Since the plaintiff here cannot rely on a presumption of reliance, she and each of the 190,000 class members would have to come into court individually and prove that issue at trial. Obviously, such a procedure would be unmanageable. Accordingly, we find that common questions would not predominate over individual questions, and therefore the motion to certify the class pursuant to F.R.Civ.P. 23(b)(3) must also be denied.

II. PLAINTIFF’S MOTION FOR PARTIAL SUMMARY JUDGMENT

Plaintiff has additionally moved for partial summary judgment on her individual claim relating to the 360/365-day year issue. However, as the court has just discussed, in order for a plaintiff to prevail on a section 10(b) claim, plaintiff must prove reliance. Since we have held that this reliance may not be presumed, Laura Angelastro must prove that she actually relied on the allegedly misleadingly-stated interest rate. On the basis of the submissions before us, we cannot conclude, as a matter of law, that such reliance is present. Indeed, the only specific information that we have regarding plaintiff’s alleged reliance would serve to cut the other way. In her answer to interrogatory 11(d), plaintiff acknowledges the following:

Plaintiff cannot recall the exact identity of any document or communication which she claimed she and her late husband relied upon in making specific purchases of securities.
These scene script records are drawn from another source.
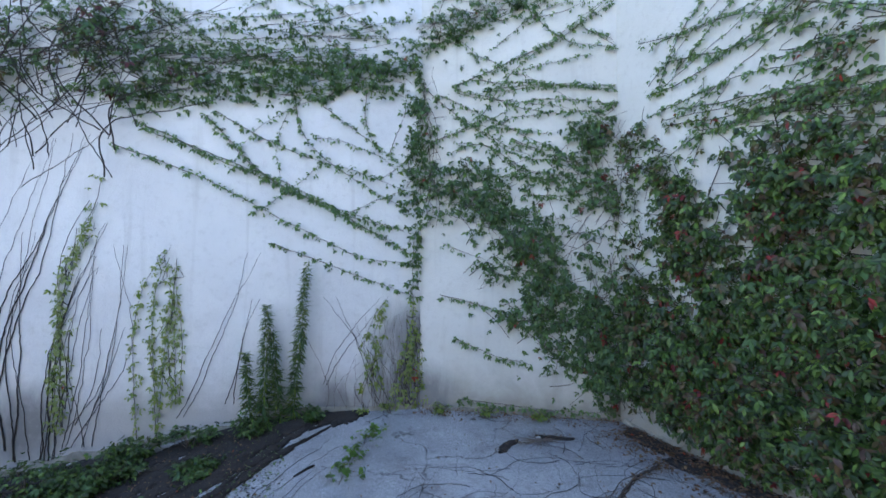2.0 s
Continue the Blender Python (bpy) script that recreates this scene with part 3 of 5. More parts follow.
DARK_STEMS = [
    ((4.2, -0.3), (4.15, 1.3), (3.69, 2.86)), ((4.11, -0.2), (4.1, 0.89), (3.73, 2.03), (3.44, 2.92)), ((3.71, -0.3), (3.71, 0.88), (3.29, 2.02)),
    ((3.94, -0.3), (4, 1.01), (3.87, 1.92)), ((3.61, -0.3), (3.57, 0.75), (3.26, 1.57)), ((3.45, -0.2), (3.38, 0.74), (3.25, 1.69)),
    ((3.31, -0.2), (3.04, 0.72), (3.04, 1.8)), ((2.47, 0.04), (2.05, 1.06), (1.8, 1.73)), ((2.09, 0.15), (1.9, 0.8), (1.82, 1.24)), ((3.45, 0.0), (3.23, 0.42), (3.09, 0.97)),
    ((0.35, 0.1), (0.75, 0.75), (1.0, 1.25)), ((1.05, 0.3), (0.8, 0.7), (0.4, 1.25)),
]


def dark_work(bag, stems):
    for p in DARK_STEMS:
        for _ in range(3 if p[0][0] > 3.2 else 2):
            line = smooth_line([on_wall("left", s + RNG.normal(0, 0.06), z, 0.01) for s, z in p], 0.05)
            tube(stems, wander(line, 0.006, FACES["left"][2]), RNG.uniform(0.003, 0.009 if p[0][0] > 3.5 else 0.004), 0.0015, 4)


def foot_work(bag, stems):
    for _ in range(46):
        a = abs(RNG.normal(0.1, 0.35)) + 0.02
        line = smooth_line([on_wall("left", a, 0.0, 0.012), on_wall("left", abs(a + RNG.normal(0, 0.08)) + 0.01, 0.3, 0.012), on_wall("left", abs(a + RNG.normal(0, 0.16)) + 0.01, RNG.uniform(0.5, 1.1), 0.01)], 0.05)
        tube(stems, wander(line, 0.006, FACES["left"][2]), RNG.uniform(0.0015, 0.003), 0.001, 4)
    mass(bag, stems, "left", [((0.15, 0.1), (0.1, 0.7), 0.16, 0.12)], 260, 0.05, 0.05, 3, 0.35)


creeper("dry_creeper", "withered brown stems and a few red leaves in the corner", foot_work, PALE_SET, MAT_BARK, "dry stems", "bare stems on the walls")
creeper("dry_creeper", "bare dark creeper stems on white plaster", dark_work, LEAF_SET, MAT_STEM_DARK, "dry stems", "bare stems on the walls")

MID_BANK = [
    ((0.02, 4.2), (1.02, 4.56), 0.2, 0.75), ((1.02, 4.56), (1.96, 4.9), 0.18, 0.7), ((0.03, 3.7), (0.04, 2.9), 0.11, 0.45), ((0.05, 2.9), (0.06, 2.1), 0.13, 0.25), ((0.1, 2.6), (0.5, 2.5), 0.2, 0.6),
    ((0.55, 2.63), (0.98, 2.14), 0.24, 1.0), ((0.98, 2.14), (1.35, 1.68), 0.29, 1.1), ((1.31, 1.63), (1.77, 1.0), 0.34, 1.1), ((1.77, 1.0), (2.3, 0.39), 0.41, 1.15),
    ((2.2, 0.18), (2.42, 0.02), 0.18, 1.0), ((0.96, 1.15), (1.47, 0.92), 0.18, 0.8), ((1.32, 0.74), (1.66, 0.59), 0.1, 0.6), ((0.7, 1.52), (1.01, 1.62), 0.11, 0.5),
    ((1.67, 2.97), (2.22, 3.09), 0.16, 0.9), ((1.68, 2.76), (1.81, 2.18), 0.23, 0.5), ((2.04, 2.48), (2.27, 1.94), 0.2, 0.35), ((2.14, 1.42), (2.35, 0.95), 0.26, 0.9),
    ((1.59, 1.95), (1.87, 1.8), 0.15, 0.3),
]
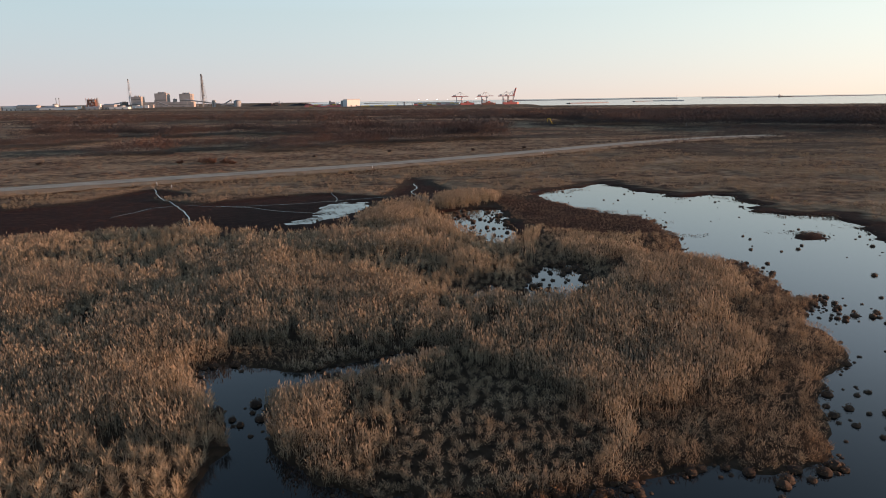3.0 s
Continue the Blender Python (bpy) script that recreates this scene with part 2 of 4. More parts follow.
# ---- materials ----
def material(name, dark, light, size=1.0, rough=0.85, bump=0.3, fine=0.08, island=0.0, metal=0.0, spec=0.3, tint=None, patch=6.0, objects=0.0, thin=0.0, span=0.22):
    """A surface of two tones, mottled at two sizes, with fine relief; island and objects vary the tone piece by piece; thin lets light through blades."""
    m = bpy.data.materials.new(name)
    m.use_nodes = True
    n, l = m.node_tree.nodes, m.node_tree.links
    b = n["Principled BSDF"]
    b.inputs["Roughness"].default_value, b.inputs["Metallic"].default_value, b.inputs["Specular IOR Level"].default_value = rough, metal, spec
    geo = n.new("ShaderNodeNewGeometry")

    def field(scale, detail):
        t = n.new("ShaderNodeTexNoise")
        t.inputs["Scale"].default_value, t.inputs["Detail"].default_value = scale, detail
        l.new(geo.outputs["Position"], t.inputs["Vector"])
        return t.outputs["Fac"]

    def maths(kind, p, q):
        t = n.new("ShaderNodeMath")
        t.operation = kind
        for i, v in enumerate((p, q)):
            if isinstance(v, float):
                t.inputs[i].default_value = v
            else:
                l.new(v, t.inputs[i])
        return t.outputs[0]

    value = maths("ADD", maths("MULTIPLY", field(1 / size, 4.0), 0.65), maths("MULTIPLY", field(1 / fine, 3.0), 0.35))
    if island:
        value = maths("ADD", value, maths("MULTIPLY", maths("SUBTRACT", geo.outputs["Random Per Island"], 0.5), island))
    if objects:
        info = n.new("ShaderNodeObjectInfo")
        value = maths("ADD", value, maths("MULTIPLY", maths("SUBTRACT", info.outputs["Random"], 0.5), objects))
    ramp = n.new("ShaderNodeValToRGB")
    ramp.color_ramp.elements[0].position, ramp.color_ramp.elements[1].position = 0.5 - span, 0.5 + span
    ramp.color_ramp.elements[0].color, ramp.color_ramp.elements[1].color = (*dark, 1), (*light, 1)
    l.new(value, ramp.inputs[0])
    colour = ramp.outputs[0]
    if tint:
        mix = n.new("ShaderNodeMix")
        mix.data_type = "RGBA"
        edge = n.new("ShaderNodeMapRange")
        edge.inputs["From Min"].default_value, edge.inputs["From Max"].default_value = 0.45, 0.62
        l.new(field(1 / patch, 3.0), edge.inputs["Value"])
        l.new(edge.outputs[0], mix.inputs["Factor"])
        l.new(colour, mix.inputs["A"])
        mix.inputs["B"].default_value = (*tint, 1)
        colour = mix.outputs["Result"]
    l.new(colour, b.inputs["Base Color"])
    if thin:
        blade, both = n.new("ShaderNodeBsdfTranslucent"), n.new("ShaderNodeMixShader")
        l.new(colour, blade.inputs["Color"])
        both.inputs["Fac"].default_value = thin
        l.new(b.outputs[0], both.inputs[1])
        l.new(blade.outputs[0], both.inputs[2])
        l.new(both.outputs[0], n["Material Output"].inputs["Surface"])
    if bump:
        t = n.new("ShaderNodeBump")
        t.inputs["Strength"].default_value, t.inputs["Distance"].default_value = bump, fine
        l.new(value, t.inputs["Height"])
        l.new(t.outputs[0], b.inputs["Normal"])
    return m


def water_material(name, colour, wave, strength, rough=0.03):
    m = bpy.data.materials.new(name)
    m.use_nodes = True
    n, l = m.node_tree.nodes, m.node_tree.links
    b = n["Principled BSDF"]
    b.inputs["Base Color"].default_value, b.inputs["Roughness"].default_value, b.inputs["IOR"].default_value = (*colour, 1), rough, 1.333
    geo, t, bump = n.new("ShaderNodeNewGeometry"), n.new("ShaderNodeTexNoise"), n.new("ShaderNodeBump")
    t.inputs["Scale"].default_value, t.inputs["Detail"].default_value = 1 / wave, 3.0
    l.new(geo.outputs["Position"], t.inputs["Vector"])
    bump.inputs["Strength"].default_value, bump.inputs["Distance"].default_value = strength, wave * 0.1
    l.new(t.outputs["Fac"], bump.inputs["Height"])
    l.new(bump.outputs[0], b.inputs["Normal"])
    return m


def ground_material():
    """Marsh litter, bare peat mud and far fields, laid out by the plan's masks."""
    m = bpy.data.materials.new("marsh_ground")
    m.use_nodes = True
    n, l = m.node_tree.nodes, m.node_tree.links
    b = n["Principled BSDF"]
    b.inputs["Roughness"].default_value, b.inputs["Specular IOR Level"].default_value = 0.95, 0.08
    geo = n.new("ShaderNodeNewGeometry")

    def field(scale, detail, stretch=(1, 1, 1)):
        t, v = n.new("ShaderNodeTexNoise"), n.new("ShaderNodeVectorMath")
        v.operation = "MULTIPLY"
        v.inputs[1].default_value = stretch
        t.inputs["Scale"].default_value, t.inputs["Detail"].default_value = scale, detail
        l.new(geo.outputs["Position"], v.inputs[0])
        l.new(v.outputs[0], t.inputs["Vector"])
        return t.outputs["Fac"]

    def tones(value, *stops):
        r = n.new("ShaderNodeValToRGB")
        while len(r.color_ramp.elements) < len(stops):
            r.color_ramp.elements.new(0.5)
        for el, (p, c) in zip(r.color_ramp.elements, stops):
            el.position, el.color = p, (*c, 1)
        l.new(value, r.inputs[0])
        return r.outputs[0]

    def blend(mask, p, q):
        t, at = n.new("ShaderNodeMix"), n.new("ShaderNodeAttribute")
        t.data_type, at.attribute_name = "RGBA", mask
        l.new(at.outputs["Fac"], t.inputs["Factor"])
        l.new(p, t.inputs["A"])
        l.new(q, t.inputs["B"])
        return t.outputs["Result"]

    litter = tones(field(1.6, 6), (0.3, (0.018, 0.013, 0.009)), (0.7, (0.06, 0.042, 0.027)))
    mud = tones(field(0.7, 7), (0.3, (0.020, 0.008, 0.0055)), (0.55, (0.034, 0.0135, 0.009)), (0.75, (0.055, 0.024, 0.016)))
    blotch = n.new("ShaderNodeMix")
    blotch.inputs["Factor"].default_value = 0.5
    l.new(field(0.05, 8, (0.8, 1.2, 1)), blotch.inputs["A"])
    l.new(field(0.33, 8), blotch.inputs["B"])
    field_tone = tones(blotch.outputs["Result"], (0.40, (0.075, 0.045, 0.03)), (0.5, (0.22, 0.153, 0.097)), (0.60, (0.40, 0.295, 0.185)))
    l.new(blend("field", blend("mud", litter, mud), field_tone), b.inputs["Base Color"])
    bump = n.new("ShaderNodeBump")
    bump.inputs["Strength"].default_value, bump.inputs["Distance"].default_value = 0.6, 0.1
    l.new(field(3.0, 6), bump.inputs["Height"])
    rough_grass, where, lift = n.new("ShaderNodeBump"), n.new("ShaderNodeAttribute"), n.new("ShaderNodeMath")
    where.attribute_name, lift.operation = "field", "MULTIPLY"
    l.new(field(0.7, 8), lift.inputs[0])
    l.new(where.outputs["Fac"], lift.inputs[1])
    rough_grass.inputs["Strength"].default_value, rough_grass.inputs["Distance"].default_value = 0.9, 1.1
    l.new(lift.outputs[0], rough_grass.inputs["Height"])
    l.new(bump.outputs[0], rough_grass.inputs["Normal"])
    l.new(rough_grass.outputs[0], b.inputs["Normal"])
    return m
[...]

At the very least, there exists a genuine issue of material fact regarding plaintiff’s reliance on the alleged misrepresentation. This factual issue precludes the entry of partial summary judgment in plaintiff’s favor.

III. CONCLUSION

In sum, the court finds that plaintiff’s motion for class certification and plaintiff’s motion for partial summary judgment must both be denied. Defendants shall submit an appropriate order consistent with this opinion.